While President Donald Trump pressed pause on his sweeping tariff regimen and placed a 10% blanket tax on other countries, he taxed China more. He placed a 145% tariff on China, which retaliated with a 120% duty on American goods. No trade deal has been made, and it is unclear whether there are negotiations happening. Treasury Secretary Scott Bessent has put the onus on China to come to the table and ink a deal. Still, just under half of the port’s business emanates from China, Seroka explained. So things could be bleak until then.

“What we’re going to see next is retailers have about five to seven weeks of full inventories left, and then the choices will lessen,” Seroka told CNBC. That doesn’t mean shelves will be empty, but in Seroka’s hypothetical, it could mean if you’re out shopping for a blue shirt, you may see 11 purple ones—but only one blue that isn’t your size and is costlier.

“Nobody wins,” he said. “China is America’s factory.” He later said: “The pain is felt on both sides of the Pacific.”

Bessent has repeatedly called the tariffs on China unsustainable because the country sells much more to the U.S. than the other way around. He appears to believe China wants a de-escalation because of the exemptions to tariffs it has introduced, but he has still threatened an escalation ladder if that isn’t the case. Nonetheless, the Trump administration, according to a recent LPL Financial note, has adopted a softer tone on China. Less than a week ago, the president floated the notion that tariffs on Chinese goods would be reduced substantially.

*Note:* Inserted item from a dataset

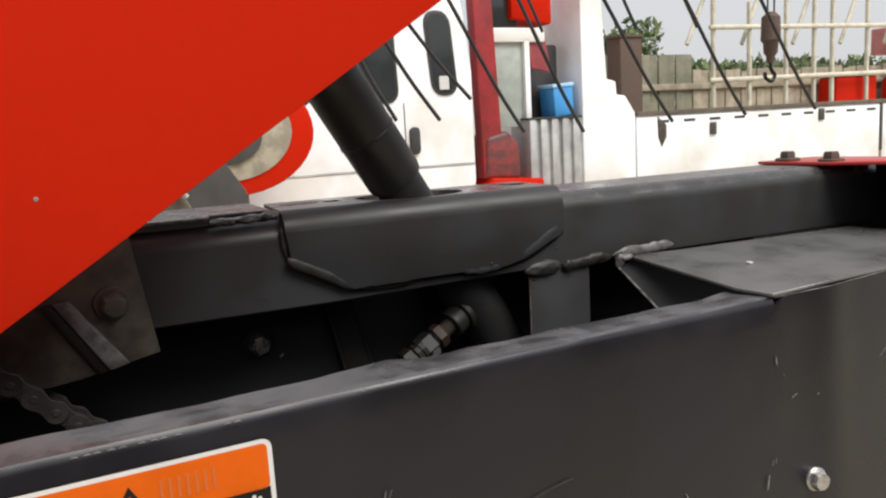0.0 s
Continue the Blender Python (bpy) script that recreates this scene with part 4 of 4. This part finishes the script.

“We’ll see what that means, but the conciliatory tone was enough to add fuel to the market recovery,” according to LPL. So far, the three major indexes are relatively flat in early afternoon trading.

Earlier Tuesday, Gabriela Santos, JPMorgan Asset Management chief market strategist for the Americas, told CNBC: “Time is running out to see a lessening of the tariffs on China.” Everyone knows the tariffs are unsustainable, she said, but markets need to see them actually drop.

“We’re not talking about higher prices and companies figuring out ways to pass that on,” Santos said. “We’re talking about actual disruption to the supply chain.”